→ Data block:
+++

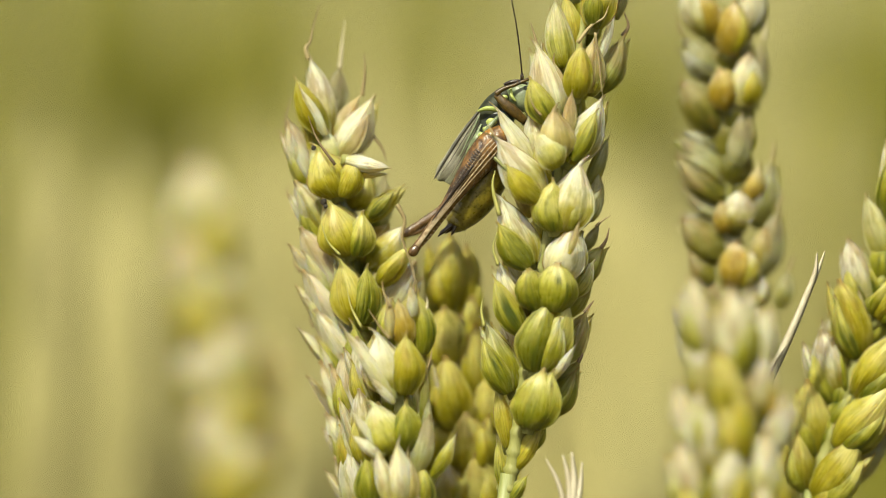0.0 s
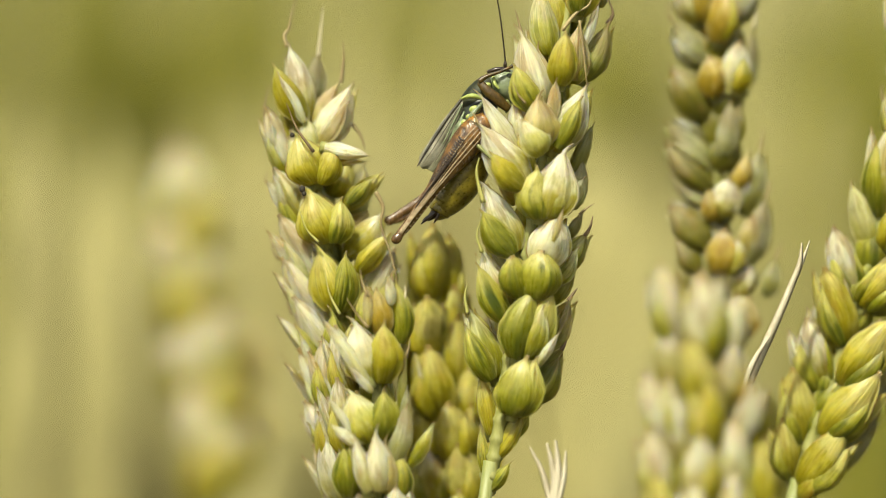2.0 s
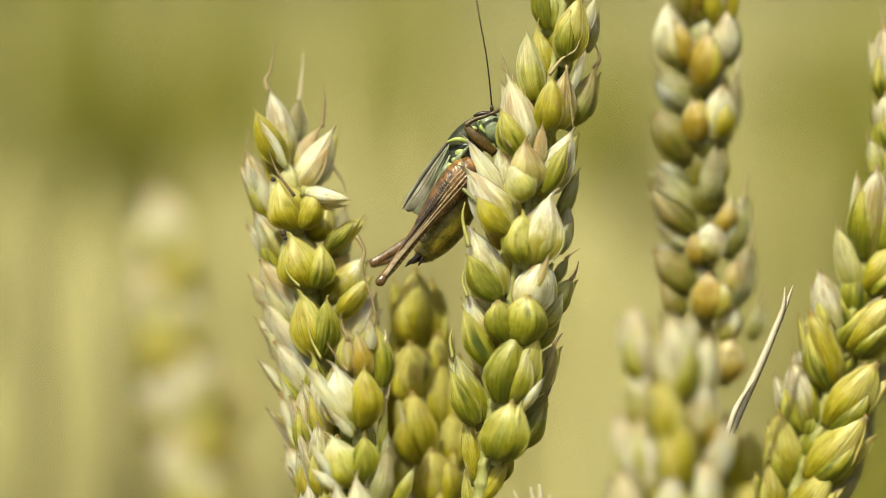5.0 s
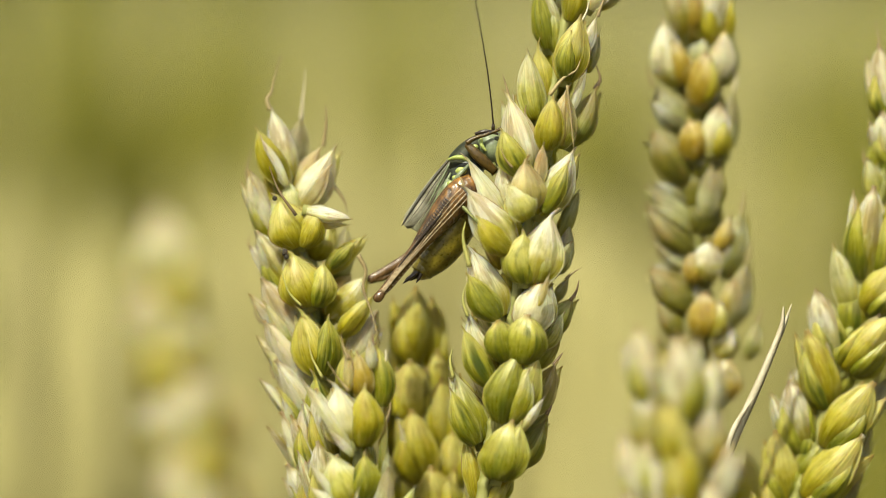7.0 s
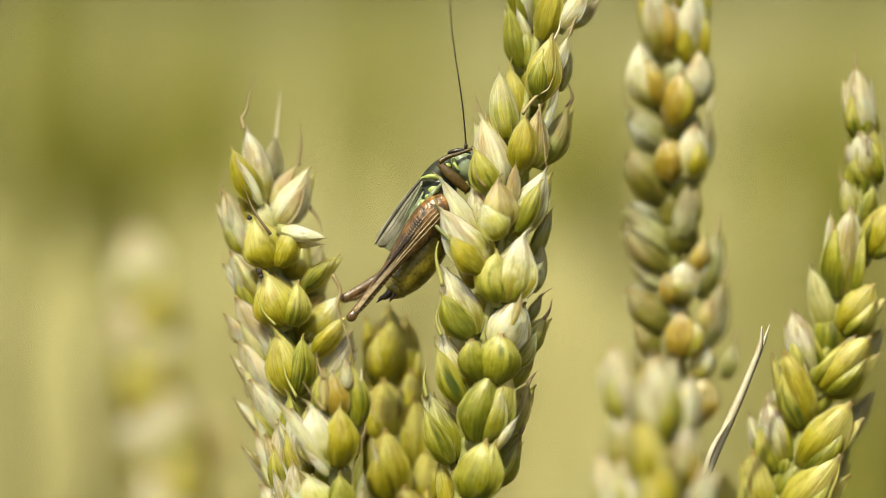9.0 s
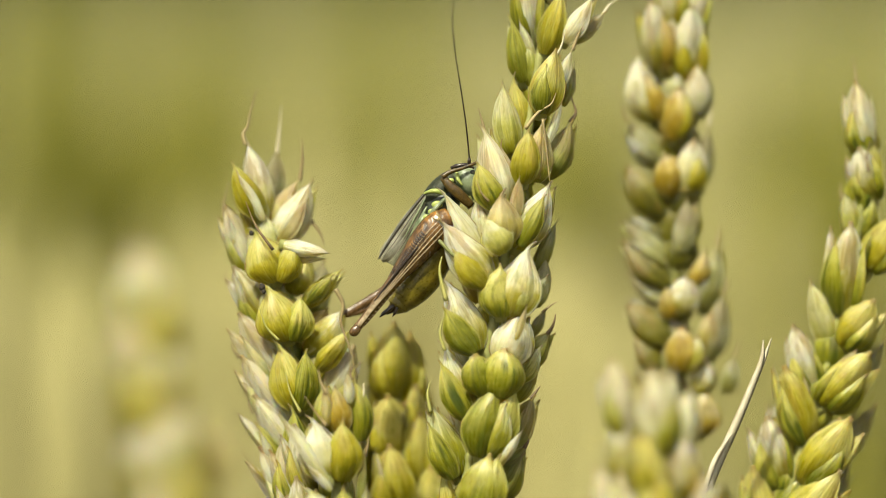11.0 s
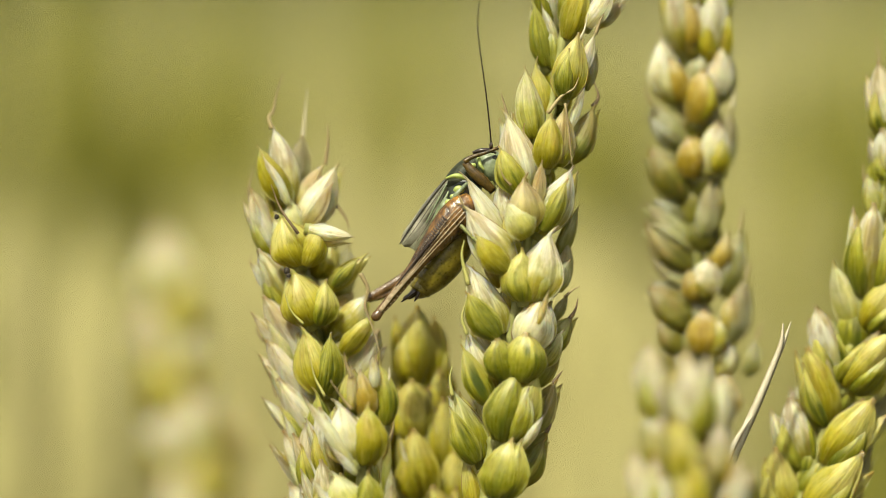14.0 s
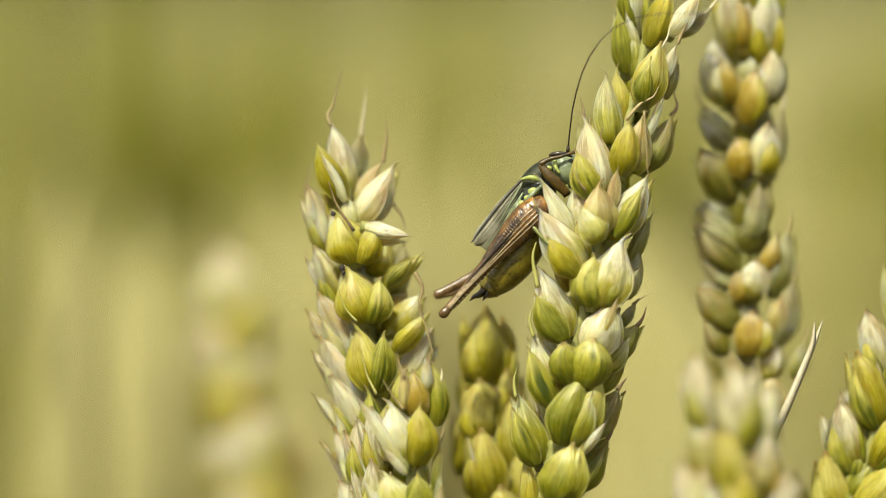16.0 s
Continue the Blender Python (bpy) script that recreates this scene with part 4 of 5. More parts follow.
head = limb("head", [(6.70, 16.50, 0.6, 0.8), (7.40, 16.27, 0.6, 1.45), (8.22, 15.68, 0.6, 1.75), (8.99, 14.86, 0.6, 1.4), (9.40, 14.16, 0.6, 0.8)], C_GREEN, cricket, 6, 16, label="grey-green head")
limb("head_stripe", [(6.34, 17.09, -0.2, 0.15), (7.11, 17.33, -0.4, 0.24), (7.99, 17.39, -0.4, 0.22), (8.69, 17.09, -0.2, 0.2)], C_DARK, head, 5, 8)
bm = bmesh.new()
bmesh.ops.create_uvsphere(bm, u_segments=14, v_segments=10, radius=0.00036)
part("eye", bm, C_BLACK, head, "black eye", Matrix.Translation(c(8.62, 16.62, -0.6)))
limb("cheek_line", [(6.99, 16.62, -0.95, 0.16), (7.11, 15.92, -1.2, 0.22), (7.58, 15.33, -1.2, 0.12)], C_LIME, head, 5, 6)
for k, (x, z) in enumerate(((8.87, 14.39), (8.34, 14.16))):
    limb("palp", [(x, z, -0.8, 0.22), (x + 0.3, z - 0.7, -1.0, 0.18), (x - 0.1, z - 1.3, -1.0, 0.12)], C_LEGGREEN, head, 4, 6)

front_leg = limb("front_leg", [(8.61, 13.22, -1.2, 0.42), (7.38, 14.31, -1.5, 0.58), (6.40, 15.11, -1.6, 0.52), (5.52, 16.09, -1.5, 0.34)], C_LEG, cricket, 6, 10, 0.55, "olive-brown front leg bent beside the head")
limb("tibia", [(5.46, 16.09, -1.6, 0.32), (6.23, 16.62, -1.6, 0.24), (7.52, 17.09, -1.5, 0.19), (8.93, 17.68, -1.2, 0.16)], C_LEG, front_leg, 5, 8)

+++

→ To do: Reproduce the material word for word. Any pictures should be left out of the copy.

→ Solved exercise:
0.0 s
2.0 s
5.0 s
7.0 s
9.0 s
11.0 s
14.0 s
16.0 s
Continue the Blender Python (bpy) script that recreates this scene with part 4 of 5. More parts follow.
head = limb("head", [(6.70, 16.50, 0.6, 0.8), (7.40, 16.27, 0.6, 1.45), (8.22, 15.68, 0.6, 1.75), (8.99, 14.86, 0.6, 1.4), (9.40, 14.16, 0.6, 0.8)], C_GREEN, cricket, 6, 16, label="grey-green head")
limb("head_stripe", [(6.34, 17.09, -0.2, 0.15), (7.11, 17.33, -0.4, 0.24), (7.99, 17.39, -0.4, 0.22), (8.69, 17.09, -0.2, 0.2)], C_DARK, head, 5, 8)
bm = bmesh.new()
bmesh.ops.create_uvsphere(bm, u_segments=14, v_segments=10, radius=0.00036)
part("eye", bm, C_BLACK, head, "black eye", Matrix.Translation(c(8.62, 16.62, -0.6)))
limb("cheek_line", [(6.99, 16.62, -0.95, 0.16), (7.11, 15.92, -1.2, 0.22), (7.58, 15.33, -1.2, 0.12)], C_LIME, head, 5, 6)
for k, (x, z) in enumerate(((8.87, 14.39), (8.34, 14.16))):
    limb("palp", [(x, z, -0.8, 0.22), (x + 0.3, z - 0.7, -1.0, 0.18), (x - 0.1, z - 1.3, -1.0, 0.12)], C_LEGGREEN, head, 4, 6)

front_leg = limb("front_leg", [(8.61, 13.22, -1.2, 0.42), (7.38, 14.31, -1.5, 0.58), (6.40, 15.11, -1.6, 0.52), (5.52, 16.09, -1.5, 0.34)], C_LEG, cricket, 6, 10, 0.55, "olive-brown front leg bent beside the head")
limb("tibia", [(5.46, 16.09, -1.6, 0.32), (6.23, 16.62, -1.6, 0.24), (7.52, 17.09, -1.5, 0.19), (8.93, 17.68, -1.2, 0.16)], C_LEG, front_leg, 5, 8)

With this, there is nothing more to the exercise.